PERUGIA - Un anno di sospensione dal lavoro e dallo stipendio. È la dura sanzione disciplinare comminata a un docente dell'Università degli studi «per irregolarità inerenti sia le modalità di svolgimento delle missioni» che le «relative attività di rendicontazione e liquidazione, nonché per anomalie emergenti dai registri dell’attività didattica». Una sanzione contro cui il professore del dipartimento di Scienze agrarie, alimentari e ambientali, oltre che direttore - all'epoca dei fatti contestati - del Centro di ricerca per l’eccellenza della birra, ha fatto ricorso al Tar. I giudici amministrativi, però, lo hanno bocciato, condannandolo anche al pagamento delle spese di lite all'Università, quantificate in duemila euro.

La storia inizia tempo fa, quando sul tavolo dell'allora rettore Franco Moriconi (ma anche del direttore generale e del direttore di Scienze agrarie) arriva una lettera anonima che invita «i destinatari – riassumono i giudici - ad effettuare una “bella ispezione” circa le attività svolte dal prof» per un periodo di due anni. La lettera viene inviata, sempre senza firma, anche alla Corte dei conti ma soprattutto al Responsabile della prevenzione della corruzione e della trasparenza dell'ateneo, che sulla vicenda prepara una relazione con gli approfondimenti istruttori svolti in autonomia. «Nella propria relazione – scrive il Tar nella sentenza pubblicata mercoledì -, il RPCT riferiva che, ancorché in ordine alla gestione delle spese generali del Cerb non fossero emerse particolari incongruenze, erano state, invece, rilevate numerose criticità per quanto concerne l’attività di missione svolta e rendicontata dal succitato Direttore, inerenti sia le modalità di svolgimento sia le attività di rendicontazione e liquidazione di gran parte delle suddette missioni; alcune delle quali, inoltre – segnalava ancora il RPCT - apparivano incompatibili con l’attività didattica asseritamente svolta dal prof negli stessi periodi e dallo stesso annotata nei registri delle lezioni».

L'ateneo allora contesta l'addebito disciplinare, parlando di attività «viziata da reiterati e rilevanti profili di irregolarità ed illegittimità, ponendosi gravemente in contrasto non solo con la disciplina regolamentare di riferimento in precedenza richiamata, ma anche con i doveri costituzionali di assicurare il buon andamento dell’amministrazione (art. 97) e di adempiere con disciplina ed onore le funzioni affidate».
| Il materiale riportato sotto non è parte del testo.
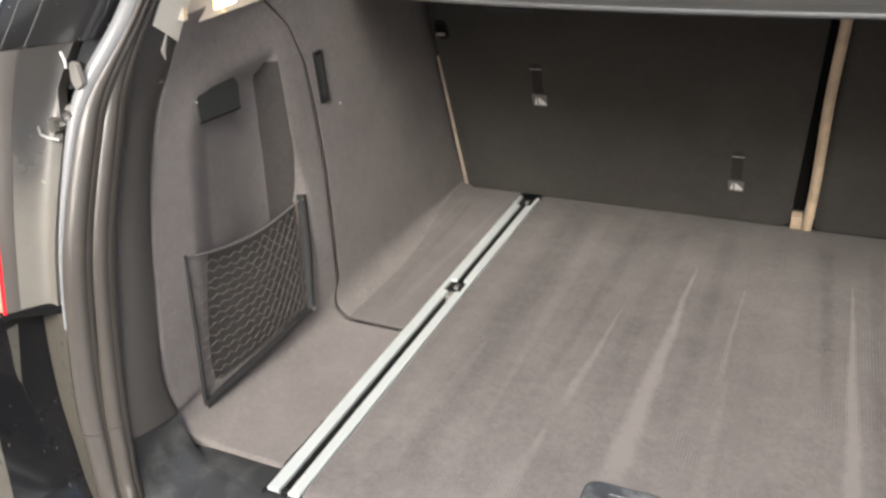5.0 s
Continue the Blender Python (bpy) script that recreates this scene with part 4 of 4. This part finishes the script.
for sx in (-1, 1):
    part("side_lower", box(sx * 0.715 - 0.02, sx * 0.745 + 0.02, 0.60, 2.9, -0.35, 0.490), BLACK_SOFT, car)
    part("side_upper", box(sx * 0.60 - 0.02, sx * 0.60 + 0.02, 0.60, 0.99, 0.490, 0.995), BLACK_SOFT, car)
    part("door_pillar", box(sx * 0.63 - 0.02, sx * 0.63 + 0.02, 1.75, 1.87, 0.490, 0.995), BLACK_SOFT, car)
    part("door_pillar", box(sx * 0.63 - 0.02, sx * 0.63 + 0.02, 1.24, 1.34, 0.490, 0.995), BLACK_SOFT, car)
    part("door_ledge", box(sx * 0.63 - 0.06, sx * 0.63 + 0.06, 0.795, 1.75, 0.45, 0.528, 0.012, seg=3), BEIGE, car, "pale trim ledge under the windows", True)
    pane = part("side_window", box(sx * 0.645 - 0.002, sx * 0.645 + 0.002, 0.99, 1.75, 0.491, 0.99), GLASS, car)
    pane.visible_shadow = False
for sx in (-1, 1):
    part("rear_pillar", shell(lambda u, v: (sx * (lerp(0.520, 0.475, v) + 0.135 * smooth_step(0, 0.5, u)), lerp(0.125, 0.36, v) + 0.45 * u ** 1.6, lerp(0.648, 1.01, v)), 24, 12, (-sx * 0.01, 0.012, 0)), PAINT, car, smooth=True)
part("roof_skin", shell(lambda u, v: (lerp(-0.68, 0.68, u), lerp(0.34, 2.9, v), 1.02 + 0.03 * math.sin(math.pi * u)), 16, 10, (0, 0, 0.01)), PAINT, car, smooth=True)
for sx in (-1, 1):
    for wy in (0.62, 2.75):
        hub = Vector((sx * 0.70, wy, GROUND_Z + 0.36))
        wheel = part("wheel", tube([hub + Vector((sx * 0.10, 0, 0)), hub - Vector((sx * 0.10, 0, 0))], 0.25, 32), STEEL, car, "grey alloy wheel")
        part("tyre", tube([hub + Vector((0, 0.305 * math.cos(a), 0.305 * math.sin(a))) for a in (2 * math.pi * k / 48 for k in range(49))], 0.055, 10), BLACK_SOFT, wheel, "black rubber tyre", True)
        part("tread", tube([hub + Vector((-sx * 0.07, 0, 0)), hub + Vector((sx * 0.07, 0, 0))], 0.36, 48), BLACK_SOFT, wheel)
part("bonnet", shell(lambda u, v: (lerp(-0.78, 0.78, u), lerp(2.9, 3.75, v), 0.47 - 0.22 * v ** 2 + 0.03 * math.sin(math.pi * u)), 16, 16, (0, 0, -0.012)), PAINT, car, smooth=True)
part("nose", shell(lambda u, v: (lerp(-0.78, 0.78, u), 3.75 + 0.06 * math.sin(math.pi * v), lerp(0.25, -0.42, v)), 16, 10, (0, -0.02, 0)), PAINT, car, smooth=True)
part("front_wall", box(-0.72, 0.72, 2.9, 2.94, -0.35, 0.56), BLACK_SOFT, car)
part("cabin_floor", box(-0.72, 0.72, 1.0, 2.9, -0.36, -0.33), BLACK_SOFT, car)

# ---- front seat and wheel, far in the cabin ----
for x in (-0.36, 0.36):
    fs = thing("front_seat", "pale leather front seat with a headrest", "seat", (x, 1.75, -0.33), "front seats")
    part("backrest", box(-0.24, 0.24, 0, 0.13, -0.1, 0.62, 0.05, pose(x, 1.75, -0.12, -10 + 22, 0, 0), seg=4), BEIGE, fs, smooth=True)
    part("headrest", box(-0.12, 0.12, -0.04, 0.05, 0.0, 0.17, 0.035, pose(x, 1.66, 0.53, 8, 0, 0), seg=4), BEIGE, fs, smooth=True)
    for sx in (-1, 1):
        part("post", tube([(x + sx * 0.05, 1.66, 0.48), (x + sx * 0.05, 1.66, 0.62)], 0.006), CHROME, fs)
wh = thing("steering_wheel", "black leather steering wheel seen over the seats", "steering wheel", (-0.36, 2.35, 0.45))
part("rim", tube([Vector((-0.36, 2.35, 0.45)) + 0.19 * Vector((math.cos(a), -0.4 * math.sin(a), 0.9 * math.sin(a))) for a in (2 * math.pi * k / 40 for k in range(41))], 0.015, 8), BLACK, wh, smooth=True)

# ---- leaf litter on the soil by the drive ----
rng = random.Random(4)
lv = bmesh.new()
for _ in range(2600):
    x, y = rng.uniform(-10, -3.2), rng.uniform(2.0, 8.0)
    if y - 0.9 * x < 5.9 + 0.25 * math.sin(3 * x):
        continue
    a, s = rng.uniform(0, 6.28), rng.uniform(0.02, 0.05)
    c, d = math.cos(a) * s, math.sin(a) * s
    z = GROUND_Z + 0.006 + rng.uniform(0, 0.015)
    tilt = rng.uniform(-0.3, 0.3) * s
    lv.faces.new([lv.verts.new(p) for p in ((x - c, y - d, z), (x + 0.4 * d, y - 0.4 * c, z + 0.006), (x + c, y + d, z + tilt), (x - 0.4 * d, y + 0.4 * c, z + 0.008))])
lm, ln, ll, lb = mat("dry_leaf", (0.3, 0.2, 0.12), 0.8)
gi = ln.new("ShaderNodeNewGeometry")
ramp = ln.new("ShaderNodeValToRGB")
ramp.color_ramp.elements[0].color = (0.34, 0.26, 0.14, 1)
ramp.color_ramp.elements[1].color = (0.78, 0.68, 0.48, 1)
ll.new(gi.outputs["Random Per Island"], ramp.inputs[0])
ll.new(ramp.outputs[0], lb.inputs["Base Color"])
tagged(link("leaf_litter", lv, lm), "dry brown fallen leaves on bare soil", "leaves", kind="stuff")
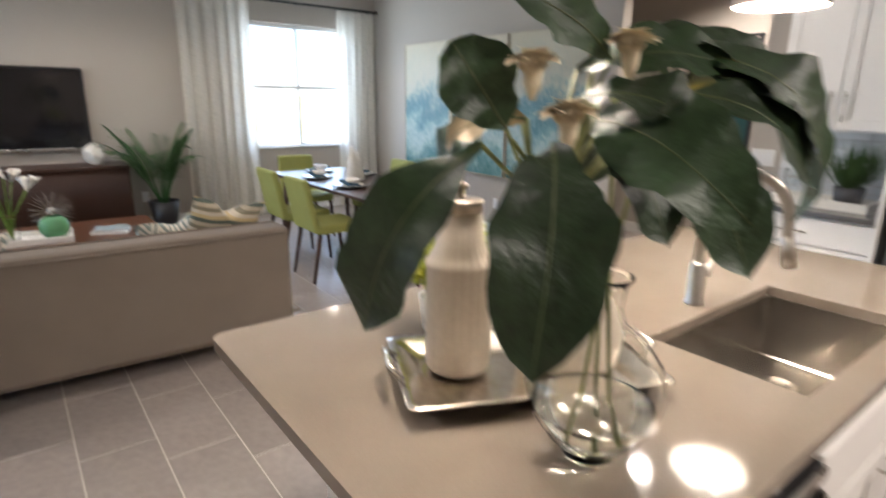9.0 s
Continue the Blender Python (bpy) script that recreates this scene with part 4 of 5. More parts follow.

Da qui la decisione della lunga e pesante sospensione. Contro cui il professore (nel frattempo, ci sono state le elezioni e il nuovo rettore diventa Maurizio Oliviero), assistito dagli avvocati Salvatore Basso e Alessandra Lorusso, fa ricorso. Il direttore si difende sostenendo la violazione e falsa applicazione (oltre che di un regio decreto del 1933 richiamato dall'Università) dello stesso regolamento dell'ateneo, ma anche l'eccesso di potere per travisamento dei fatti ed assenza dei presupposti, illogicità ed ingiustizia manifesta oltre che difetto di istruttoria e di motivazione. Linea che però il Tar dell'Umbria (presidente Raffaele Potenza, con Enrico Mattei e Daniela Carrarelli) ha rigettato, ricostruendo tra le altre cose acquisti «non rimborsabili in senso assoluto (come le gomme da masticare)» o quelle occasioni in cui «l’odierno ricorrente non era presente in aula, avendo demandato l’assolvimento del proprio carico didattico ad altri soggetti, talvolta anche non appartenenti al personale docente; ciò in contrasto con quanto dichiarato nei registri e in violazione delle previsioni di cui all’art. 36, comma 6, del Regolamento didattico». Da qui, l'ok alla sospensione, che «non appare manifestamente ingiusta o sproporzionata, considerato che per le violazioni contestate lo stesso art. 89 consente l’irrogazione di sanzioni ben più gravi, sino alla destituzione con perdita del diritto a pensione o assegni».